In a large skillet, heat remaining 2 tablespoons butter until foaming. Add sirloin, top loin, and flank steak slices, in batches if necessary, and cook over medium-high heat, turning once, for 2 to 4 minutes (depending on thickness of meat). Remove meat from skillet and divide evenly among 4 heated plates.

Cut tenderloin and rib steak into 4 slices and place on plates.

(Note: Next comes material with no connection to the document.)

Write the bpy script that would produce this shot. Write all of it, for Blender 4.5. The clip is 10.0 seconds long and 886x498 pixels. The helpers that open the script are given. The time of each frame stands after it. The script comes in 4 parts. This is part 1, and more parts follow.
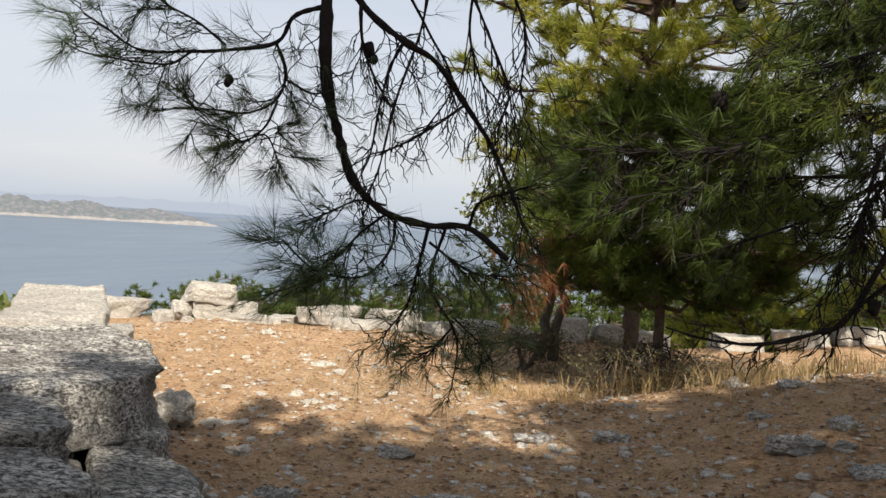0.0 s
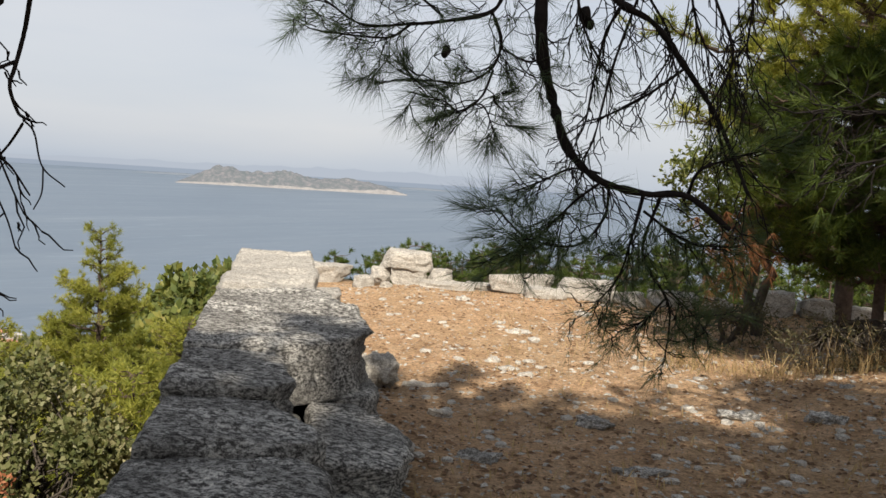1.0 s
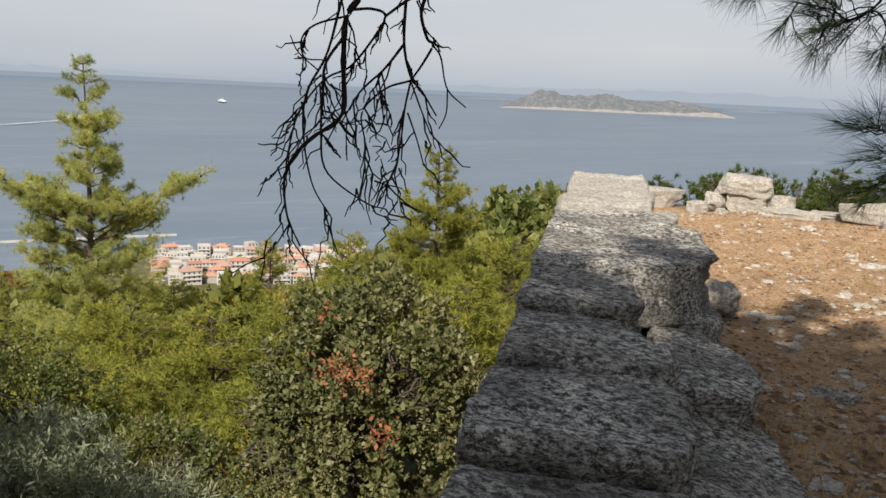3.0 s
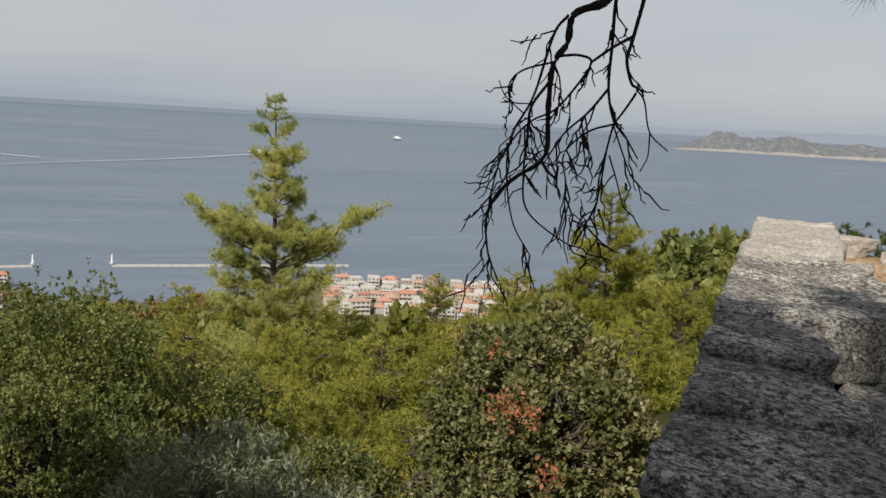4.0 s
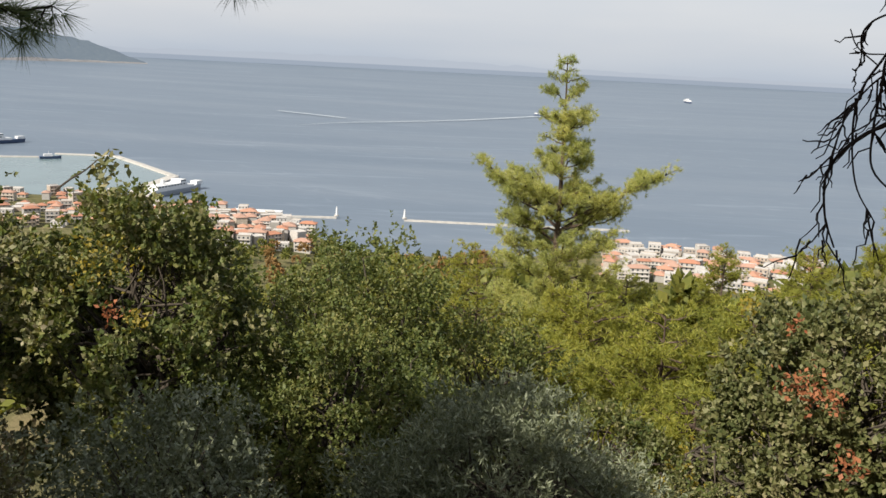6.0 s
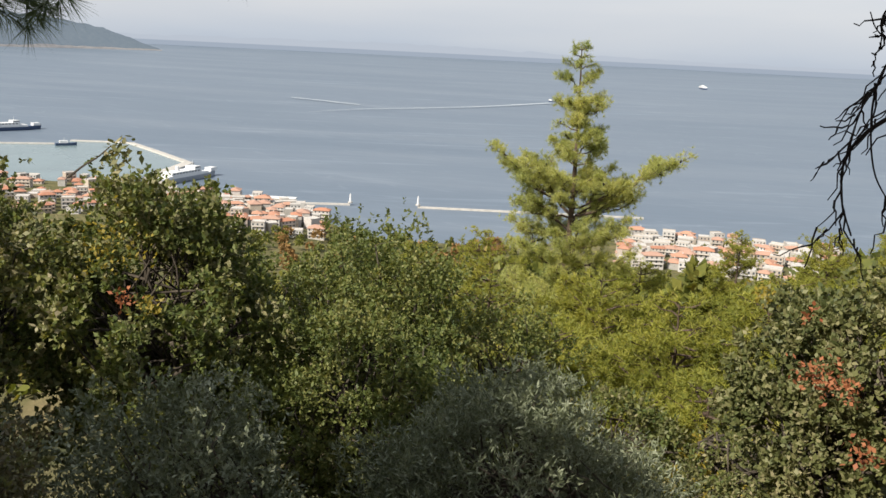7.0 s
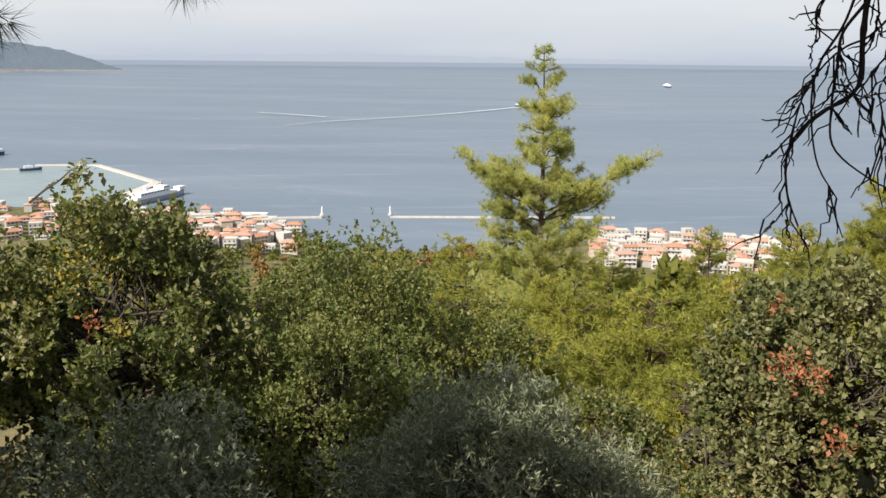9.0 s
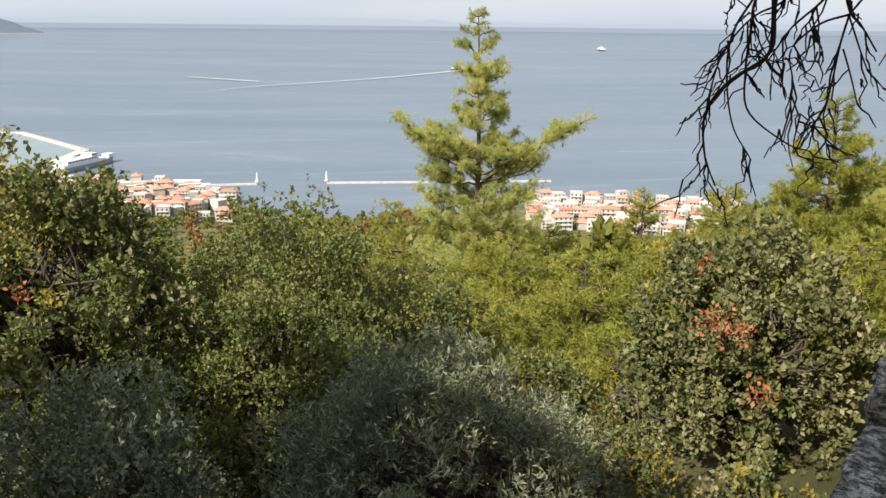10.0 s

Discard fat from all 3 skillets and set them over high heat. Deglaze skillets with shallot-wine mixture; season with salt and pepper to taste and pour this sauce over meats. Serve immediately. GAZPACHO WITH LOBSTER AND ZUCCHINI QUENELLES (6 servings)

4 large ripe tomatoes

3 cucumbers

2 large green bell peppers

12 scallions

1 to 2 cloves garlic

1 teaspoon salt

1/4 cup red wine vinegar or more to taste

1/3 cup olive oil

3 cups tomato juice

1 to 1 1/2 cups beef broth or water

Hot pepper sauce to taste

Worcestershire sauce to taste

Freshly ground pepper to taste

2 to 3 egg yolks

18 zucchini quenelles (recipe below)

1 pound warm poached lobster, cut into 1-by-2-inch slices

Peel, seed and roughly chop the tomatoes and place in a large bowl. Peel and chop 2 cucumbers and add to bowl. Wash and trim 1 green pepper and 10 scallions and chop roughly and add to bowl. In a mortar, mash garlic and salt. Beat in the vinegar and oil. Combine this dressing with the chopped vegetables and stir in the tomato juice. Add broth or water, to the consistency you prefer. Season with a dash of hot pepper sauce, worcestershire sauce, salt and pepper. Blend til smooth in a blender. Blend in 2 to 3 egg yolks. Chill. Chop 1 cucumber, 1 green pepper and 2 scallions for garnish.

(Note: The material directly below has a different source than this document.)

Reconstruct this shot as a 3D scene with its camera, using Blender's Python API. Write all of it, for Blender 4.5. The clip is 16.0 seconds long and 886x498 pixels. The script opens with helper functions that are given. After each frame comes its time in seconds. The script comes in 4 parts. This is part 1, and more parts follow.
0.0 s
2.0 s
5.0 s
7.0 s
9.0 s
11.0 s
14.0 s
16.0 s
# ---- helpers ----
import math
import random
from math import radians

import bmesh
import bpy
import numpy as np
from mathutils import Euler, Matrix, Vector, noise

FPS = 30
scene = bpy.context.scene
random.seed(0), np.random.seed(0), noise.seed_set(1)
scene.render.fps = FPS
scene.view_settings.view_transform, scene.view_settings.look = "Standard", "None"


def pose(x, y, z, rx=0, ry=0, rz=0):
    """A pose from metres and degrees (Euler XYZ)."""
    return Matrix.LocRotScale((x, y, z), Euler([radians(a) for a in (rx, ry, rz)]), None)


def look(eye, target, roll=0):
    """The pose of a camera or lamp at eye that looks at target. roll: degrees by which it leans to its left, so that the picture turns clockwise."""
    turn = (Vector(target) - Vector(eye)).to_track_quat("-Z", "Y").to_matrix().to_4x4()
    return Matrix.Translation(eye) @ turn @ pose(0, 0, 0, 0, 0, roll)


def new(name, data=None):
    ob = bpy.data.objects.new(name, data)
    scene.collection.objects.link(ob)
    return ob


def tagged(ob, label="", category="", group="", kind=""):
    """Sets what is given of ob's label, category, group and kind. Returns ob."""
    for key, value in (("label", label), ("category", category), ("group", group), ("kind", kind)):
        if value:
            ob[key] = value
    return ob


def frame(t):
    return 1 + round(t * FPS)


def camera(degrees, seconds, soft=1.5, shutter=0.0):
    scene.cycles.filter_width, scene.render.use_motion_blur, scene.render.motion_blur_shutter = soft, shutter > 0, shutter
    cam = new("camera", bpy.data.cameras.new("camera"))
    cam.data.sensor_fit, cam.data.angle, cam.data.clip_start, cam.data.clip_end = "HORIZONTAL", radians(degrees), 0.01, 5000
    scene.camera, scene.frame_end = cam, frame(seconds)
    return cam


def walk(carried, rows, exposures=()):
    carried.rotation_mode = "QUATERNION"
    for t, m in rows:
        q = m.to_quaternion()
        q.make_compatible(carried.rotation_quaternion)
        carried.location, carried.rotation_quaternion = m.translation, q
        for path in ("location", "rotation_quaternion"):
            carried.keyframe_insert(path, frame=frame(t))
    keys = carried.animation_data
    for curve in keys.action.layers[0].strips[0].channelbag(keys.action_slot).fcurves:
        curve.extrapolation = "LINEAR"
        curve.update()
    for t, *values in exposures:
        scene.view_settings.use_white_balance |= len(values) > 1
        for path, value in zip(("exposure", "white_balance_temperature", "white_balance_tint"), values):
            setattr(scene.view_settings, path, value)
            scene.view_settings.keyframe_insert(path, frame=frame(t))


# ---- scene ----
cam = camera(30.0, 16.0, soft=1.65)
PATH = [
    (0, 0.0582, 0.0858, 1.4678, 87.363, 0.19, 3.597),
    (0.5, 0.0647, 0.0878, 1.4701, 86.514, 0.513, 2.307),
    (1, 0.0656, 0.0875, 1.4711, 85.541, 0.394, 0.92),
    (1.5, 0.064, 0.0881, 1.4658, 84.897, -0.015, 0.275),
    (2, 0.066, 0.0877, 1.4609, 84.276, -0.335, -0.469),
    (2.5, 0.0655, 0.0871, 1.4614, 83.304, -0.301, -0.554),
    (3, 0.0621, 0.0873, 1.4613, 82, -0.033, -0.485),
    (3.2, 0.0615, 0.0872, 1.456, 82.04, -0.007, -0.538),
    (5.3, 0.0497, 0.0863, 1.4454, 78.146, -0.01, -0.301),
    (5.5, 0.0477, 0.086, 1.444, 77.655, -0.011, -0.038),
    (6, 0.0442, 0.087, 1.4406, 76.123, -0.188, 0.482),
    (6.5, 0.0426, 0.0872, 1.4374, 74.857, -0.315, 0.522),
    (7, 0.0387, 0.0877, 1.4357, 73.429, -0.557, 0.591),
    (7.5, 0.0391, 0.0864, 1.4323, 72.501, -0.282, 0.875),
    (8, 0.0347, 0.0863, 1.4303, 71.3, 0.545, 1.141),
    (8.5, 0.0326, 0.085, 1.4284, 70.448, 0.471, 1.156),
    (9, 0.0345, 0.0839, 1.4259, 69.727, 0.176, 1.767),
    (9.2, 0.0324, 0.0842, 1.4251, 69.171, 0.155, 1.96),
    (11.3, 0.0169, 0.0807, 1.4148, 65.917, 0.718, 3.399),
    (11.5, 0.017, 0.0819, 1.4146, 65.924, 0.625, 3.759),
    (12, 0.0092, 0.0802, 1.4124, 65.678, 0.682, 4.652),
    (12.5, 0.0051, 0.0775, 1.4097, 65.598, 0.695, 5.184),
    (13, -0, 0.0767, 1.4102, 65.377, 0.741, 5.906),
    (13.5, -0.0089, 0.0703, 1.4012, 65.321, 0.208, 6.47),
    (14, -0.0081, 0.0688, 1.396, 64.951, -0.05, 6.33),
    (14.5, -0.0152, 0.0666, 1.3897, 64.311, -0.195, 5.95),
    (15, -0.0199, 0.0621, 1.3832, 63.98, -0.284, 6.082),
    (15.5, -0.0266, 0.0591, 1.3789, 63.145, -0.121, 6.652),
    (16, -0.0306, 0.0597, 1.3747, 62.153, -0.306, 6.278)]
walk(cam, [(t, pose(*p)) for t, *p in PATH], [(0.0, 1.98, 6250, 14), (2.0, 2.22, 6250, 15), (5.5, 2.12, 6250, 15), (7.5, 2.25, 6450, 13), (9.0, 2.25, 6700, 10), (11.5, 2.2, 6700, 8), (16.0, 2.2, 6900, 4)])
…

Serve soup in chilled bowls, garnishing each bowl with chopped vegetables, 3 zucchini quenelles and warm poached lobster. ZUCCHINI QUENELLES (Makes 18 quenelles)

3 medium zucchini

2 tablespoons whipping cream

Salt and pepper to taste

Cook the zucchini for 3 to 5 minutes in boiling water until just tender. Drain, shred or pure'e, and squeeze out any excess moisture. Beat in up to 2 tablespoons whipping cream until the mixture is firm enough to hold together. Season to taste with salt and pepper. Form with 2 spoons into tiny ovals.